After the recent earnings season, it’s time to measure the corporate venture capital (CVC) units of two of the largest – Intel and Alphabet. In terms of deals, some say that Alphabet already has beaten Intel this year. But in terms of amounts invested, Alphabet passed Intel long ago.
GV and Google Capital make up Alphabet’s corporate venture capital units. Together, GV and Google Capital have invested close to $3 billion as of June 30, 2016. And so far this year, both together have invested $400 million.
So far this year, Intel has only invested approximately $160 million. Overall, Intel Capital has invested $1.6 billion in its portfolio companies. But besides size, Intel lags behind Alphabet in terms of performance.
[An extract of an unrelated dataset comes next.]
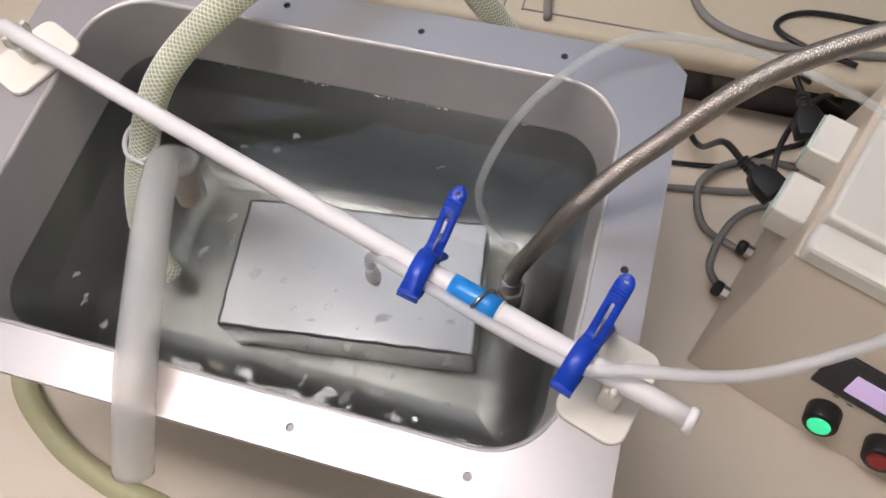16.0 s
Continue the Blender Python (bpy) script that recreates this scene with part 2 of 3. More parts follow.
def rounded(x0, x1, y0, y1, r, n=8, grow=0.0):
    """The outline of a rectangle with rounded corners."""
    x0, x1, y0, y1, r = x0 - grow, x1 + grow, y0 - grow, y1 + grow, max(r + grow, 0.001)
    out = []
    for cx, cy, a0 in ((x1 - r, y1 - r, 0), (x0 + r, y1 - r, 90), (x0 + r, y0 + r, 180), (x1 - r, y0 + r, 270)):
        for k in range(n + 1):
            a = radians(a0 + 90 * k / n)
            out.append((cx + r * math.cos(a), cy + r * math.sin(a)))
    return out


def block(size, at=(0, 0, 0), bevel=0.002, m=None, seg=2, bm=None):
    """A box with rounded edges, centred at the place given."""
    b2 = bmesh.new()
    bmesh.ops.create_cube(b2, size=1)
    bmesh.ops.scale(b2, vec=size, verts=b2.verts)
    if bevel:
        bmesh.ops.bevel(b2, geom=b2.edges[:], offset=bevel, segments=seg, affect="EDGES", profile=0.5)
    bmesh.ops.translate(b2, vec=at, verts=b2.verts)
    if m is not None:
        bmesh.ops.transform(b2, matrix=m, verts=b2.verts)
    if bm is None:
        return b2
    me = bpy.data.meshes.new("t")
    b2.to_mesh(me)
    bm.from_mesh(me)
    bpy.data.meshes.remove(me)
    b2.free()
    return bm


def lathe(profile, seg=24, m=None):
    """A turned shape from (radius, height) pairs."""
    bm = bmesh.new()
    rings = [[bm.verts.new((r * math.cos(k * math.tau / seg), r * math.sin(k * math.tau / seg), z)) for k in range(seg)] for r, z in profile]
    for u, v in zip(rings, rings[1:]):
        for k in range(seg):
            bm.faces.new((u[k], u[(k + 1) % seg], v[(k + 1) % seg], v[k]))
    for ring in (rings[0][::-1], rings[-1]):
        bm.faces.new(ring)
    if m is not None:
        bmesh.ops.transform(bm, matrix=m, verts=bm.verts)
    return bm


def axes(origin, x, z):
    """The pose with its x along x and its z near z."""
    x = Vector(x).normalized()
    z = (Vector(z) - x * Vector(z).dot(x)).normalized()
    y = z.cross(x)
    m = Matrix((x, y, z)).transposed().to_4x4()
    m.translation = Vector(origin)
    return m


def prism(outline, z0, z1, m=None, bevel=0.0):
    """A plate with the outline given."""
    bm = bmesh.new()
    f = bm.faces.new([bm.verts.new((x, y, z0)) for x, y in outline])
    r = bmesh.ops.extrude_face_region(bm, geom=[f])
    bmesh.ops.translate(bm, vec=(0, 0, z1 - z0), verts=[v for v in r["geom"] if isinstance(v, bmesh.types.BMVert)])
    if bevel:
        es = [e for e in bm.edges if abs(e.verts[0].co.z - e.verts[1].co.z) < 1e-7]
        bmesh.ops.bevel(bm, geom=es, offset=bevel, segments=2, affect="EDGES", profile=0.5)
    if m is not None:
        bmesh.ops.transform(bm, matrix=m, verts=bm.verts)
    return bm


# ---- the room ----
TABLE = -0.25
FLOOR = TABLE - 0.76
for nm, size, at, mt, lab in (
        ("floor", (6, 6, 0.1), (0, 0, FLOOR - 0.05), M_FLOOR, "grey vinyl laboratory floor"),
        ("ceiling", (6, 6, 0.1), (0, 0, CEIL + 0.06), M_CEIL, "white painted ceiling"),
        ("wall_north", (6, 0.1, CEIL - FLOOR), (0, 2.95, (CEIL + FLOOR) / 2), M_WALL, "pale painted wall"),
        ("wall_south", (6, 0.1, CEIL - FLOOR), (0, -2.95, (CEIL + FLOOR) / 2), M_WALL, "pale painted wall"),
        ("wall_west", (0.1, 5.8, CEIL - FLOOR), (-2.95, 0, (CEIL + FLOOR) / 2), M_WALL, "pale painted wall"),
        ("wall_east", (0.1, 5.8, CEIL - FLOOR), (2.95, 0, (CEIL + FLOOR) / 2), M_WALL, "pale painted wall")):
    tagged(part(nm, block(size, at, 0), mt, smooth=False), lab, nm.split("_")[0], kind="structure")
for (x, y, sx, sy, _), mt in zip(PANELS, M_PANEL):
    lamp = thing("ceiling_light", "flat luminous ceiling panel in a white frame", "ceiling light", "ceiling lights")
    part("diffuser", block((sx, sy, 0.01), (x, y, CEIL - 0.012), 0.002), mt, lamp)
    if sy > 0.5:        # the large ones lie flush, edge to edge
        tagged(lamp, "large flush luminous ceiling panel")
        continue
    fr = bmesh.new()
    for dx, dy, w, d in ((0, sy / 2 + 0.012, sx + 0.05, 0.02), (0, -sy / 2 - 0.012, sx + 0.05, 0.02), (sx / 2 + 0.012, 0, 0.02, sy), (-sx / 2 - 0.012, 0, 0.02, sy)):
        block((w, d, 0.03), (x + dx, y + dy, CEIL - 0.006), 0.002, bm=fr)
    part("frame", fr, M_CEIL, lamp)

# ---- the bench ----
bench = thing("lab_bench", "beige laminate laboratory bench top with stains", "bench")
part("bench_top", block((2.6, 1.7, 0.035), (0.2, 0.05, TABLE - 0.0175), 0.004), M_TABLE, bench)
for x in (-1.0, 1.4):
    for y in (-0.7, 0.8):
        part("leg", block((0.05, 0.05, 0.725), (x, y, TABLE - 0.035 - 0.3625), 0.004), M_CASE, bench)
shelf = thing("bench_shelf", "cream raised panel along the back of the bench", "shelf")
part("panel", block((2.4, 0.48, 0.035), (0.2, 0.375 + 0.24, -0.117), 0.012, seg=3), M_SHELF, shelf)
for x in (-0.9, -0.3, 0.75, 1.3):
    part("support", block((0.03, 0.4, TABLE * -1 - 0.1345), (x, 0.63, (TABLE - 0.1345) / 2), 0.002), M_SHELF, shelf)
# added dark board: stands in for the deep shade under the raised panel
part("shade_strip", block((2.3, 0.012, TABLE * -1 - 0.1355), (0.2, 0.432, (TABLE - 0.1345) / 2), 0.001), M_DARK, shelf, "dark strip added to deepen the shade below the panel")
part("joint_strip", block((0.19, 0.0022, 0.0016), (0.19, 0.401, -0.0988), 0.0004), M_GREY, shelf)
part("joint_strip", block((0.0022, 0.075, 0.0016), (0.094, 0.4365, -0.0988), 0.0004), M_GREY, shelf)
part("joint_strip", block((0.0022, 0.075, 0.0016), (0.070, 0.4365, -0.0988), 0.0004), M_GREY, shelf)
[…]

In SEC filings, both Alphabet and Intel report the fair value of their portfolios. Alphabet values its CVC portfolio at $8 billion and Intel values its CVC portfolio at $2.5 billion. More importantly, Alphabet portfolio has built-in gains of $5 billion while Intel’s has only $820 million as show in the charts.
And here is where Alphabet really beats Intel. Built-gains are the hypothetical profit which could be realized if the entire portfolio was sold. Measured solely on rates of return, Alphabet has done a better job of investing. And since both companies are using other people’s money, that probably matters more than number of deals.